• _REQUEST_: Omitting the pictures, copy exactly each line from the one containing "What Blender Python" up to and including the one containing "scene.collection.objects.link(made[o])".

• _LISTED RECORDS_:
— begin —
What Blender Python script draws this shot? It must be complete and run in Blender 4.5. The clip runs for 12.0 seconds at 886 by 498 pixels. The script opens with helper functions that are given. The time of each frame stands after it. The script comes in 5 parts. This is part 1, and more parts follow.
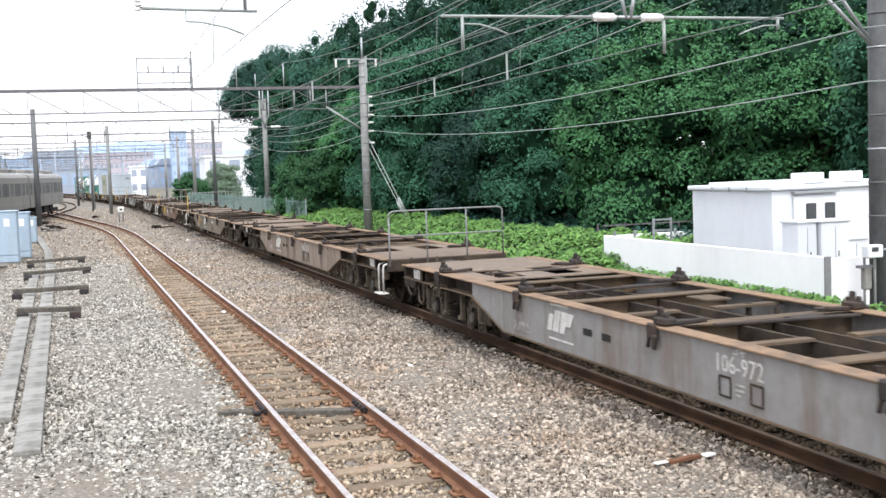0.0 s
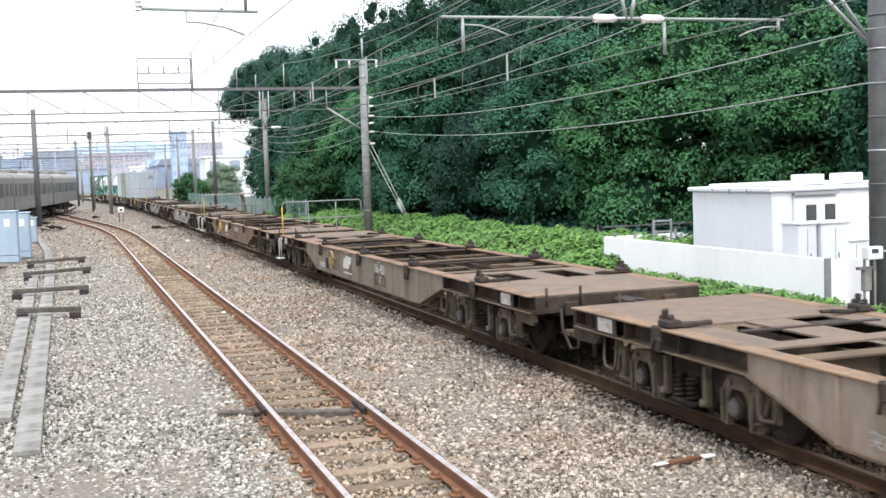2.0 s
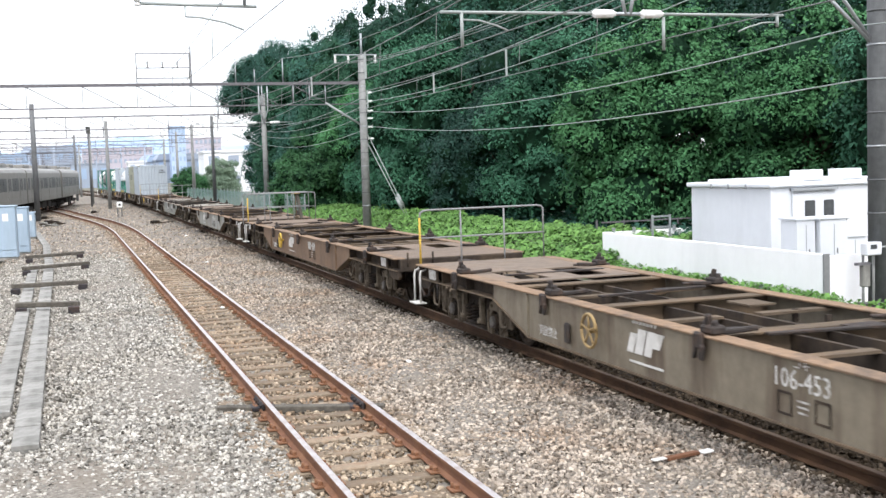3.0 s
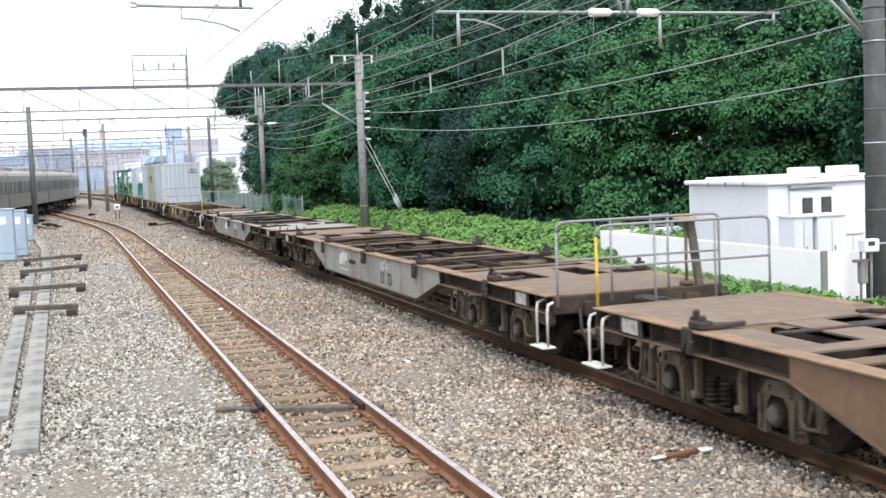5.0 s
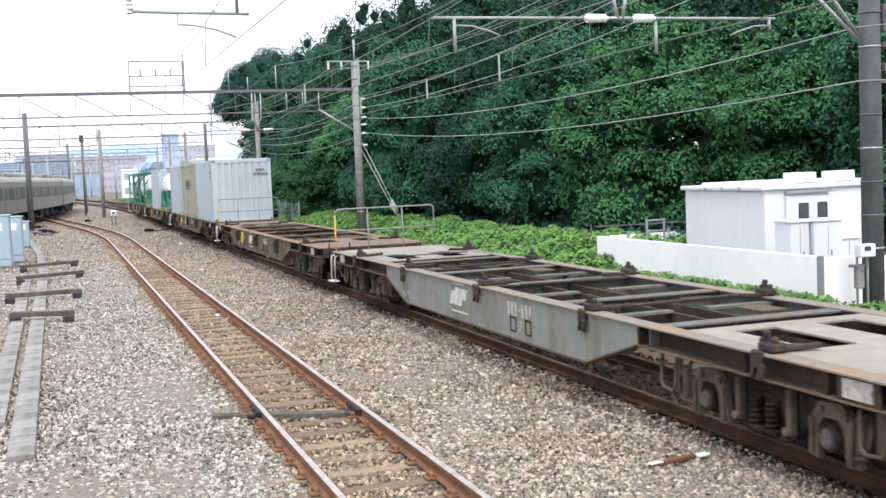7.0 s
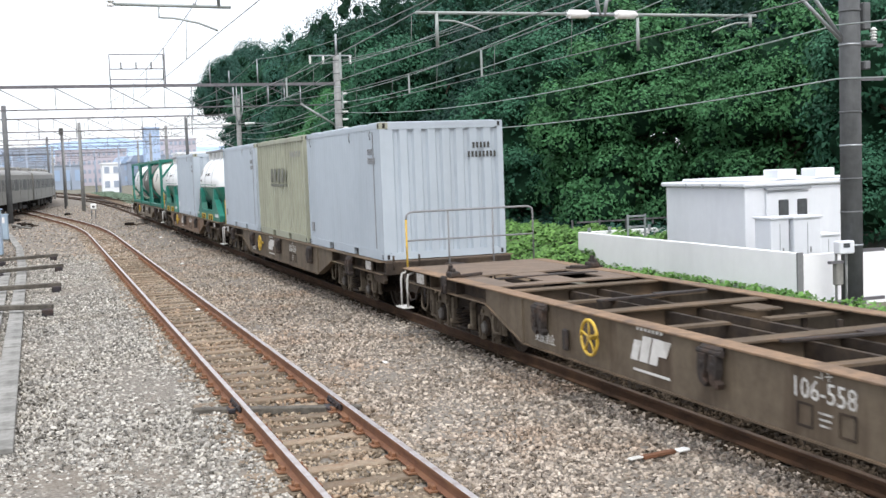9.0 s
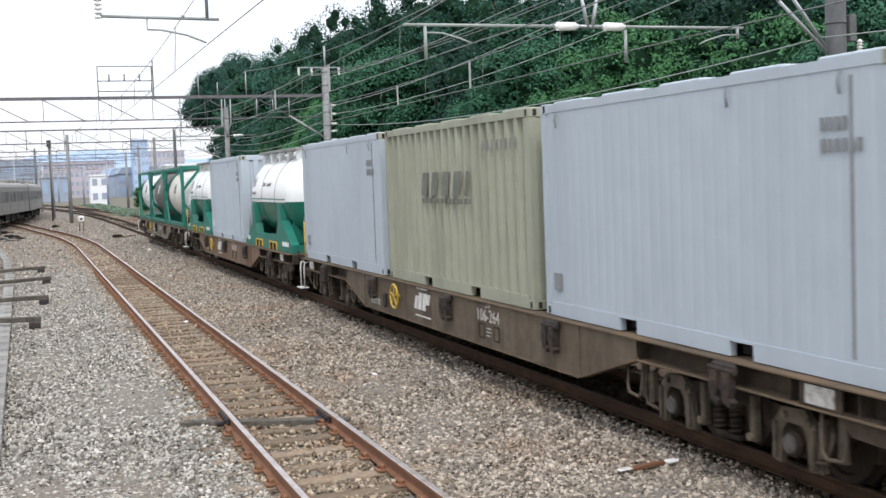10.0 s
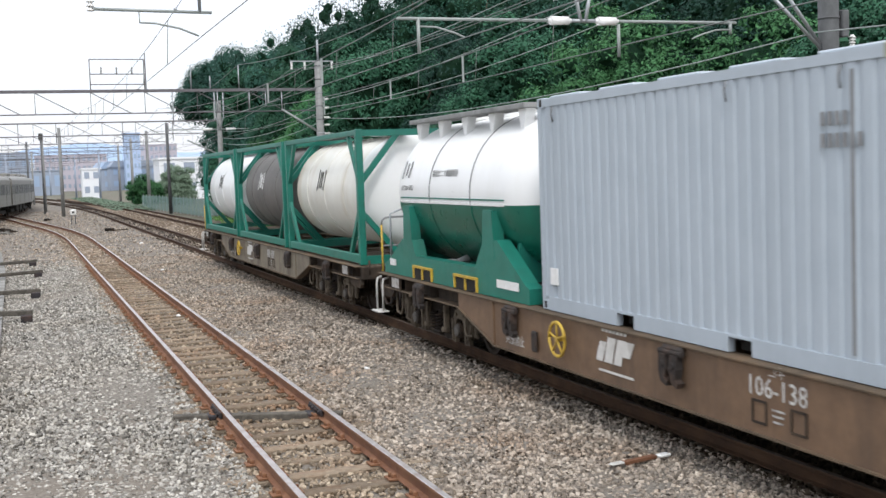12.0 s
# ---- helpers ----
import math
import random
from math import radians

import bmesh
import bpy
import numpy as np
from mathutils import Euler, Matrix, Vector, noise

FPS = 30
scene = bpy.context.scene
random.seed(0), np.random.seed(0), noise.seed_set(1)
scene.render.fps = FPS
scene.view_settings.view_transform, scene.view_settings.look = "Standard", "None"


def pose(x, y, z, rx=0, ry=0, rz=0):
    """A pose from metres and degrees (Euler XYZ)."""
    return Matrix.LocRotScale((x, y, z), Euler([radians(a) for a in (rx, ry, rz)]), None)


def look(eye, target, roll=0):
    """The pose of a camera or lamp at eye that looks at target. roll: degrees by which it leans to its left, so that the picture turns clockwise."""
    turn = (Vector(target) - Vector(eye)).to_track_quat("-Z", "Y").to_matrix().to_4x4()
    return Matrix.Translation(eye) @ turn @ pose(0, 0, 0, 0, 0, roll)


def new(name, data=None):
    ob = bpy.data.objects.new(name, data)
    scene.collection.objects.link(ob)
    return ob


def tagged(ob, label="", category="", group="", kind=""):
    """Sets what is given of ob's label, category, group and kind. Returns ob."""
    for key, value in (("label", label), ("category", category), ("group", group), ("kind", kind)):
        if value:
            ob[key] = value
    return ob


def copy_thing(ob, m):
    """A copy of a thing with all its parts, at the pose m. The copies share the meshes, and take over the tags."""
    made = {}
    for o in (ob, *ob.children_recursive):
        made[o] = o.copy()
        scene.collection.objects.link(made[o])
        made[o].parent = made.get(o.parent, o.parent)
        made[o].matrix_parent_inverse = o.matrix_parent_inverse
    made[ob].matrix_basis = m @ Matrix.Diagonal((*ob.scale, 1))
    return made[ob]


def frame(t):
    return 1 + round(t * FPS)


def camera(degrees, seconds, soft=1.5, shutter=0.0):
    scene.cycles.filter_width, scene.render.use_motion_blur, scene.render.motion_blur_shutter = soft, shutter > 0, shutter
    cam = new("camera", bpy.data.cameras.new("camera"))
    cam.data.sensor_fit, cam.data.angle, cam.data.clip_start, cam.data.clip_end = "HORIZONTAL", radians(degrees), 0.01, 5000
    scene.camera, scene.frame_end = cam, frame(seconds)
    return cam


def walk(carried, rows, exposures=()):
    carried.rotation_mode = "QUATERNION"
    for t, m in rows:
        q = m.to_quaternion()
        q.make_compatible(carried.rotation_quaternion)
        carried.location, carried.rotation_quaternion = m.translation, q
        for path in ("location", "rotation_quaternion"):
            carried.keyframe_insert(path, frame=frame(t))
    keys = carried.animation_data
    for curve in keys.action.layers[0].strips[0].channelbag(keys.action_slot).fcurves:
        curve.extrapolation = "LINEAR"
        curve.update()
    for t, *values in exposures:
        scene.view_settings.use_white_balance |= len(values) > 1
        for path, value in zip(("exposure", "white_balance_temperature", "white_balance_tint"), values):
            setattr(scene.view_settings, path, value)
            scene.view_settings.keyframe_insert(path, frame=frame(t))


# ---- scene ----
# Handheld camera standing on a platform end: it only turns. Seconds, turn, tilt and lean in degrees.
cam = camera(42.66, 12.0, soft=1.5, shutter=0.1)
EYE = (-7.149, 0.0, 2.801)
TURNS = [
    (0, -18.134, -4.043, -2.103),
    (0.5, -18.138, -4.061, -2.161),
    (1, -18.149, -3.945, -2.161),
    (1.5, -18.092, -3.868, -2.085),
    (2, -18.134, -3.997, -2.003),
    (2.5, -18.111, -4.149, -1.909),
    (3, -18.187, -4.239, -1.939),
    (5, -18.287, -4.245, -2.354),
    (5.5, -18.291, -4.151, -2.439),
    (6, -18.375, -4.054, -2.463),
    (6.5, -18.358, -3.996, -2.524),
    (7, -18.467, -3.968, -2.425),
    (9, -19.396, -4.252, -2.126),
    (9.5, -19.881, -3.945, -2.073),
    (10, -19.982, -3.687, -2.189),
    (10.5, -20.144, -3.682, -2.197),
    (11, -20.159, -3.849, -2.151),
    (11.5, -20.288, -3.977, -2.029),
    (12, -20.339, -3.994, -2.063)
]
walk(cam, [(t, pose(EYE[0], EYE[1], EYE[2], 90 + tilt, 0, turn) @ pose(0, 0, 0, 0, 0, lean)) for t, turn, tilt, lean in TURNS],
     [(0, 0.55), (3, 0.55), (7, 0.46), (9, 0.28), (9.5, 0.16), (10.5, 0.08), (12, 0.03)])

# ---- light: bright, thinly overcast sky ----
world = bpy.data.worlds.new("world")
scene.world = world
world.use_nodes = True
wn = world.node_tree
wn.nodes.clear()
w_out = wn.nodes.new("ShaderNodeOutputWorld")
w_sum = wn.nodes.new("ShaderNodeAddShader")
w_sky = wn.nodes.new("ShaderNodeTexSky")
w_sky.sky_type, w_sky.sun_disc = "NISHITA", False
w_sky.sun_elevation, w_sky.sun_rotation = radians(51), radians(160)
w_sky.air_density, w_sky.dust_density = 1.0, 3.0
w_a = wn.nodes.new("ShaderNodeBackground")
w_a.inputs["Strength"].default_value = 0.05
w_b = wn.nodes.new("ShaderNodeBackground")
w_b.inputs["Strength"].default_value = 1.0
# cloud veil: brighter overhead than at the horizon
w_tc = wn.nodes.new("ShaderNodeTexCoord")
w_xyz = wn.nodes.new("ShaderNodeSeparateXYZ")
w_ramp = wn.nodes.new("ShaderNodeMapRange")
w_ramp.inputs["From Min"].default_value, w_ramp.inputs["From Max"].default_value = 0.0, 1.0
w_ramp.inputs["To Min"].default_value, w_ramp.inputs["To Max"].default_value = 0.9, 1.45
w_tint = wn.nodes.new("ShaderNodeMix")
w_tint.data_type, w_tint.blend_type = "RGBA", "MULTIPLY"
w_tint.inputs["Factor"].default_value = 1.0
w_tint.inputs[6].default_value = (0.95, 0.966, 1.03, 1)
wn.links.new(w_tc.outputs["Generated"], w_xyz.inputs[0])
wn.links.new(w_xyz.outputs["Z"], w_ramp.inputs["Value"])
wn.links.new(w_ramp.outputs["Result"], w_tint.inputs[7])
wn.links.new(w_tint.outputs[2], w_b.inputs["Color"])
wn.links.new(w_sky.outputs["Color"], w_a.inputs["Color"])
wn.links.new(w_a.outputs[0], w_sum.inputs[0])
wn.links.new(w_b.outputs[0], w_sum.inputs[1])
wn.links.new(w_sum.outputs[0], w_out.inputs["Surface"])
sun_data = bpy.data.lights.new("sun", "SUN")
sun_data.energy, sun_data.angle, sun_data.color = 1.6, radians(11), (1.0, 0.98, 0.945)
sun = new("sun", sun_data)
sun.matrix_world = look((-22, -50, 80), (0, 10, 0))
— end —
— begin —
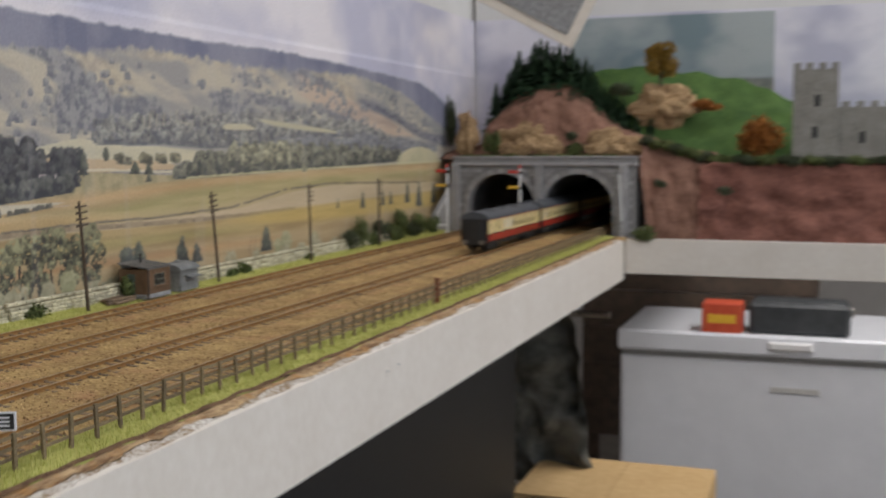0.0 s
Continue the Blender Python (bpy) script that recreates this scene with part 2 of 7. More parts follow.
— end —
• _RESPONSE TO THIS EXERCISE_:
What Blender Python script draws this shot? It must be complete and run in Blender 4.5. The clip runs for 12.0 seconds at 886 by 498 pixels. The script opens with helper functions that are given. The time of each frame stands after it. The script comes in 5 parts. This is part 1, and more parts follow.
0.0 s
2.0 s
3.0 s
5.0 s
7.0 s
9.0 s
10.0 s
12.0 s
# ---- helpers ----
import math
import random
from math import radians

import bmesh
import bpy
import numpy as np
from mathutils import Euler, Matrix, Vector, noise

FPS = 30
scene = bpy.context.scene
random.seed(0), np.random.seed(0), noise.seed_set(1)
scene.render.fps = FPS
scene.view_settings.view_transform, scene.view_settings.look = "Standard", "None"


def pose(x, y, z, rx=0, ry=0, rz=0):
    """A pose from metres and degrees (Euler XYZ)."""
    return Matrix.LocRotScale((x, y, z), Euler([radians(a) for a in (rx, ry, rz)]), None)


def look(eye, target, roll=0):
    """The pose of a camera or lamp at eye that looks at target. roll: degrees by which it leans to its left, so that the picture turns clockwise."""
    turn = (Vector(target) - Vector(eye)).to_track_quat("-Z", "Y").to_matrix().to_4x4()
    return Matrix.Translation(eye) @ turn @ pose(0, 0, 0, 0, 0, roll)


def new(name, data=None):
    ob = bpy.data.objects.new(name, data)
    scene.collection.objects.link(ob)
    return ob


def tagged(ob, label="", category="", group="", kind=""):
    """Sets what is given of ob's label, category, group and kind. Returns ob."""
    for key, value in (("label", label), ("category", category), ("group", group), ("kind", kind)):
        if value:
            ob[key] = value
    return ob


def copy_thing(ob, m):
    """A copy of a thing with all its parts, at the pose m. The copies share the meshes, and take over the tags."""
    made = {}
    for o in (ob, *ob.children_recursive):
        made[o] = o.copy()
        scene.collection.objects.link(made[o])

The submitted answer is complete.